From the listing below, extract every line in which the word "render" appears.

━━━━━━━━━━━━━━━━━━━━━━━━━━━━━━

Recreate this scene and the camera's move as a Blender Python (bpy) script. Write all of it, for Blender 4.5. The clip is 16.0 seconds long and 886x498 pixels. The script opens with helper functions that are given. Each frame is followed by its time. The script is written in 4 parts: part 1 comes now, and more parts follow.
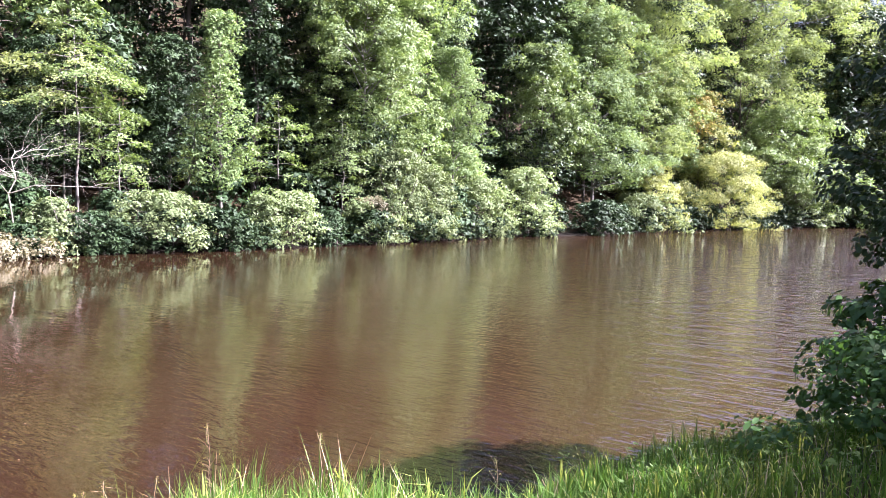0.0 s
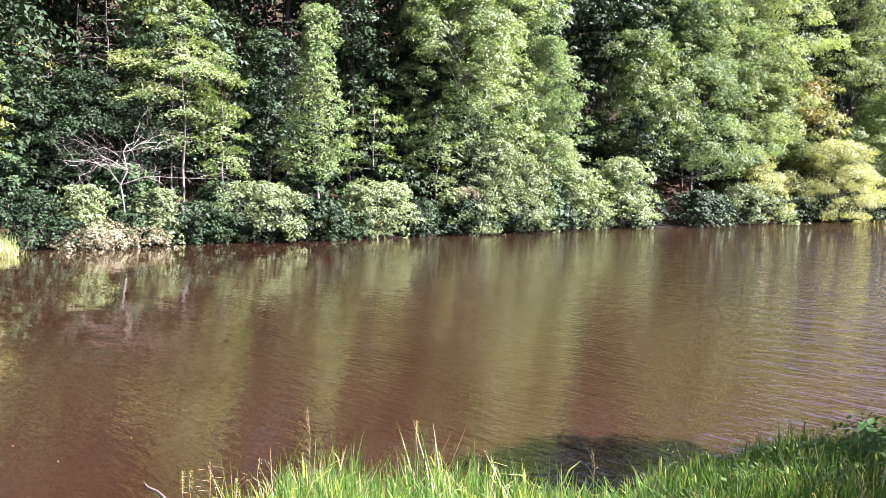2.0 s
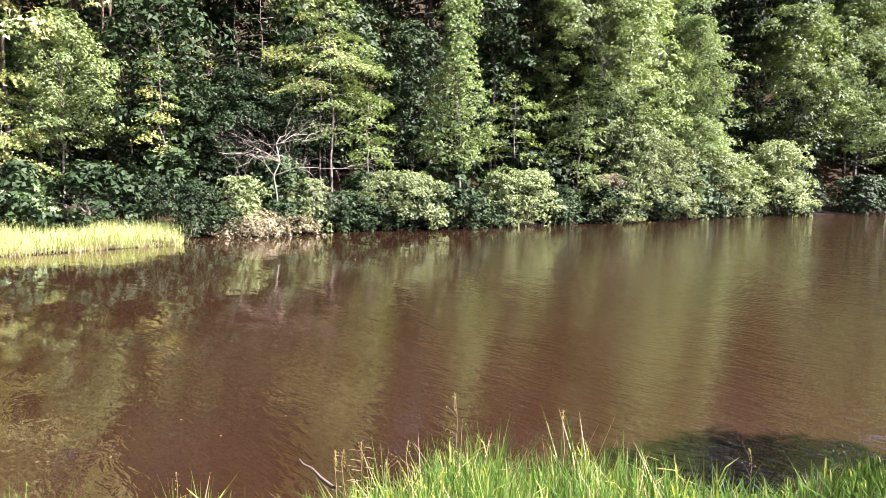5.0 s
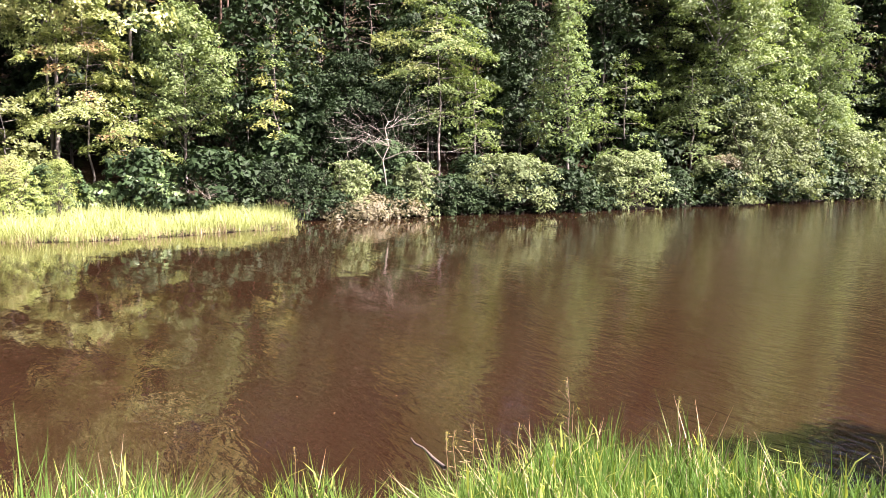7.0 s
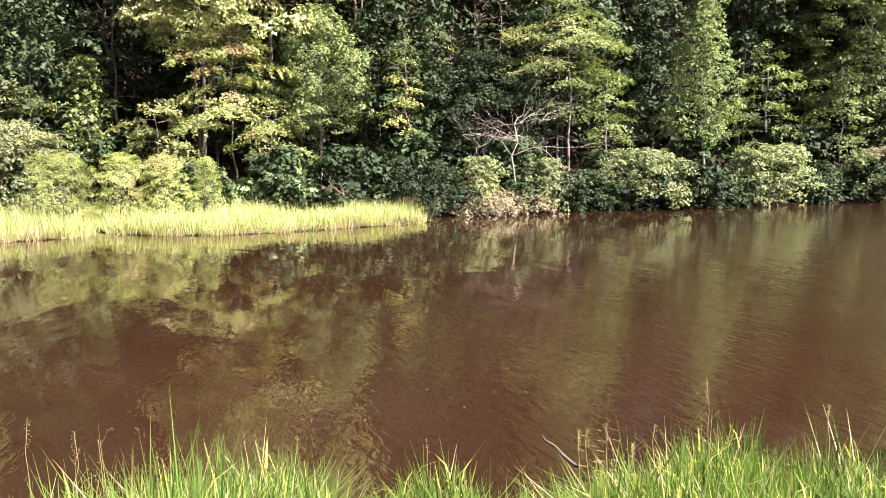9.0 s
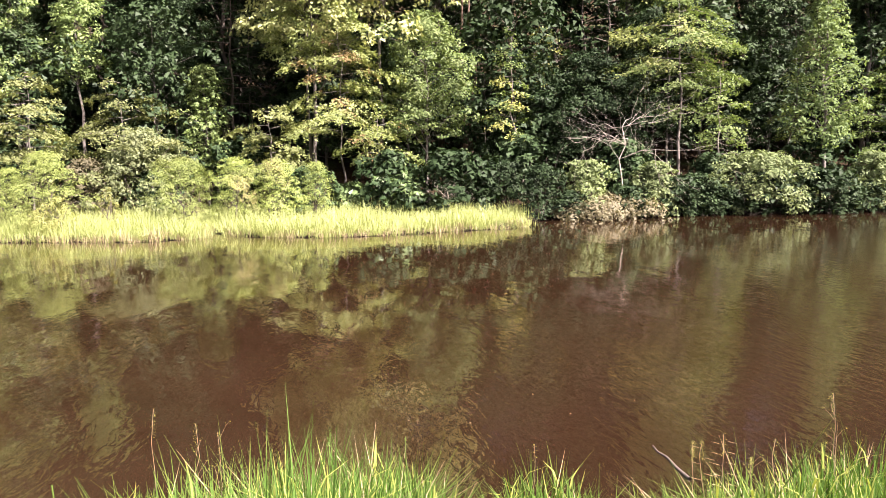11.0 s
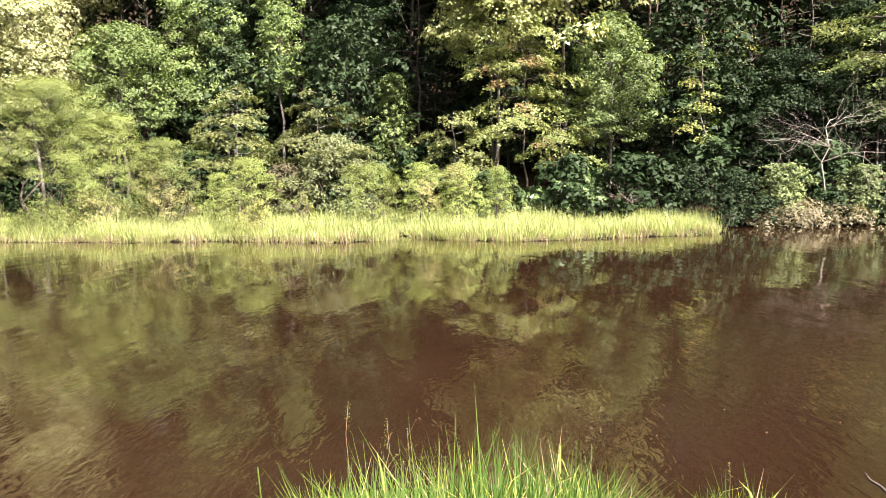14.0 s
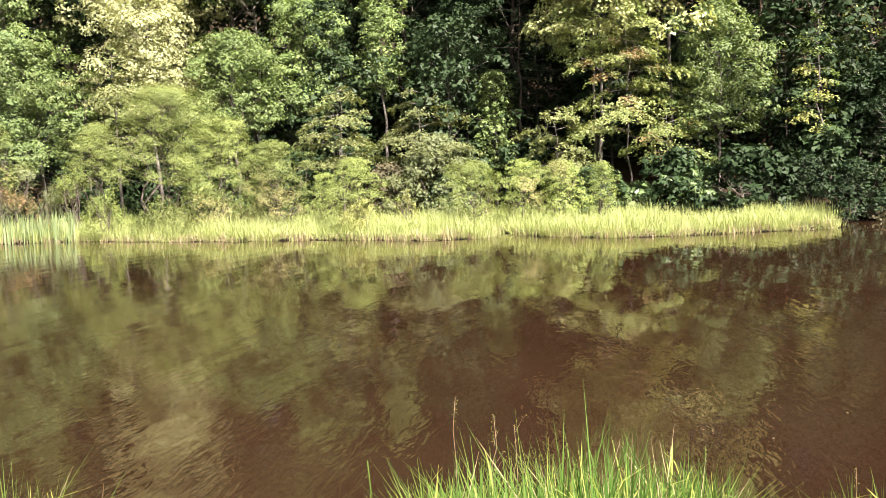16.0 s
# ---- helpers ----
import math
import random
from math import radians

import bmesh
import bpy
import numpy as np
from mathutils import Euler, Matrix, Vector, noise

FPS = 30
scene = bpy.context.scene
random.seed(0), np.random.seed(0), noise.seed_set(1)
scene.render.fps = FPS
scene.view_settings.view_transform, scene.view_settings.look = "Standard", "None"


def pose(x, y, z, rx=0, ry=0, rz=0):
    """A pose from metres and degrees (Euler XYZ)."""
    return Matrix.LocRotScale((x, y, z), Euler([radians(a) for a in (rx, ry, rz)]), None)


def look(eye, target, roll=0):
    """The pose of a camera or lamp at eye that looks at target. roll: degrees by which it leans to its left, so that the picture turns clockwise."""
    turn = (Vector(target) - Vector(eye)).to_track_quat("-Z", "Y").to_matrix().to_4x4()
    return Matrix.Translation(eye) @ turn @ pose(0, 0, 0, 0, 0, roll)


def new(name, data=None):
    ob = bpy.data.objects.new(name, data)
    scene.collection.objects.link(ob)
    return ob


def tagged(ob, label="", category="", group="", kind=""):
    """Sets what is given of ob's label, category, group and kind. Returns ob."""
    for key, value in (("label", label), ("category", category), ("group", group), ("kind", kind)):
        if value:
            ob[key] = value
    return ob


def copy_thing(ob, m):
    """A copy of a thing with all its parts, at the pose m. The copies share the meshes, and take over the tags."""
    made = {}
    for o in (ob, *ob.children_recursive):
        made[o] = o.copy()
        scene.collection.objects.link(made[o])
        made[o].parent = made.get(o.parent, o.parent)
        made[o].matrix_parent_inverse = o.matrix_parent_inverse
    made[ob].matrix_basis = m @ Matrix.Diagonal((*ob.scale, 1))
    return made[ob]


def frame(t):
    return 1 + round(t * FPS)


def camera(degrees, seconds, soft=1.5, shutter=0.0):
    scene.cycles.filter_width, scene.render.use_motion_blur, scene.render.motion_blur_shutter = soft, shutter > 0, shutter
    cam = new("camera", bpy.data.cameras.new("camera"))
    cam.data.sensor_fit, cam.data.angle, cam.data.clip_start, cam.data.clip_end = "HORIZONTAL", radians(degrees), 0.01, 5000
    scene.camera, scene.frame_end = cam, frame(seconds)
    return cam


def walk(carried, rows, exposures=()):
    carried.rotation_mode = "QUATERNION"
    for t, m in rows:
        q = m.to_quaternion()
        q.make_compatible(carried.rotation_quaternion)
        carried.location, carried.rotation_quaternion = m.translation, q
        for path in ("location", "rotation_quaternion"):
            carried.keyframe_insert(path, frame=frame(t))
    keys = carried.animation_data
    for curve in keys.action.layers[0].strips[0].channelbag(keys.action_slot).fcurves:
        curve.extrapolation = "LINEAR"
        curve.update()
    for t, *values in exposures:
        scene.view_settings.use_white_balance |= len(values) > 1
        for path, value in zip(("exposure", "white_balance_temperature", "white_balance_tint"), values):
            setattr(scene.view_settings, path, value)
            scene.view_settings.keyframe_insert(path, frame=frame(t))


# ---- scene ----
# ---- the camera and its walk: a slow pan to the left from the near bank ----
cam = camera(56.7, 16.0, soft=0.74)
ROWS = [
    (0.0, 0.000, 0.000, 2.200, 0.01, -3.62, 0.90),
    (0.5, -0.007, 0.007, 2.196, 1.54, -3.79, 0.92),
    (1.0, -0.014, 0.014, 2.193, 3.10, -3.96, 0.83),
    (1.5, -0.022, 0.021, 2.189, 4.73, -4.10, 0.79),
    (2.0, -0.029, 0.027, 2.186, 6.45, -4.35, 0.81),
    (2.5, -0.036, 0.032, 2.184, 8.11, -4.56, 0.93),
    (3.0, -0.043, 0.038, 2.181, 9.59, -4.72, 0.90),
    (3.5, -0.051, 0.042, 2.179, 11.26, -4.86, 0.61),
    (4.0, -0.058, 0.046, 2.177, 12.90, -4.93, 0.32),
    (6.5, -0.098, 0.059, 2.168, 21.60, -6.13, -0.16),
    (7.0, -0.106, 0.060, 2.166, 23.67, -6.38, -0.45),
    (7.5, -0.114, 0.060, 2.165, 26.22, -6.35, -0.40),
    (8.0, -0.123, 0.060, 2.163, 28.30, -6.30, -0.39),
    (8.5, -0.132, 0.059, 2.162, 30.27, -6.47, -0.64),
    (9.0, -0.140, 0.058, 2.160, 32.59, -6.55, -0.91),
    (11.5, -0.184, 0.047, 2.153, 41.71, -6.07, -0.94),
    (12.0, -0.193, 0.044, 2.151, 43.86, -6.04, -0.75),
    (12.5, -0.201, 0.041, 2.150, 46.05, -5.98, -0.69),
    (13.0, -0.209, 0.038, 2.148, 48.30, -5.84, -0.95),
    (13.5, -0.217, 0.035, 2.146, 50.43, -5.68, -1.03),
    (14.0, -0.225, 0.032, 2.145, 52.33, -5.57, -1.30),
    (14.5, -0.232, 0.029, 2.143, 54.11, -5.51, -1.64),
    (15.0, -0.238, 0.027, 2.141, 55.72, -5.51, -1.79),
    (15.5, -0.244, 0.025, 2.140, 57.52, -5.51, -1.94),
    (16.0, -0.249, 0.023, 2.138, 59.44, -5.53, -2.34),
]
walk(cam, [(t, pose(x, y, z, 90 + pitch, 0, yaw) @ pose(0, 0, 0, 0, 0, roll)) for t, x, y, z, yaw, pitch, roll in ROWS],
     exposures=[(0.0, 3.34, 5420, 26), (3.0, 3.14, 5600, 23), (7.0, 2.84, 6150, 26), (11.0, 2.68, 6320, 23), (16.0, 2.45, 6320, 15)])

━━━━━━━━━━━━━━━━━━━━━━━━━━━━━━

- _TASK OUTPUT_
scene.render.fps = FPS
    scene.cycles.filter_width, scene.render.use_motion_blur, scene.render.motion_blur_shutter = soft, shutter > 0, shutter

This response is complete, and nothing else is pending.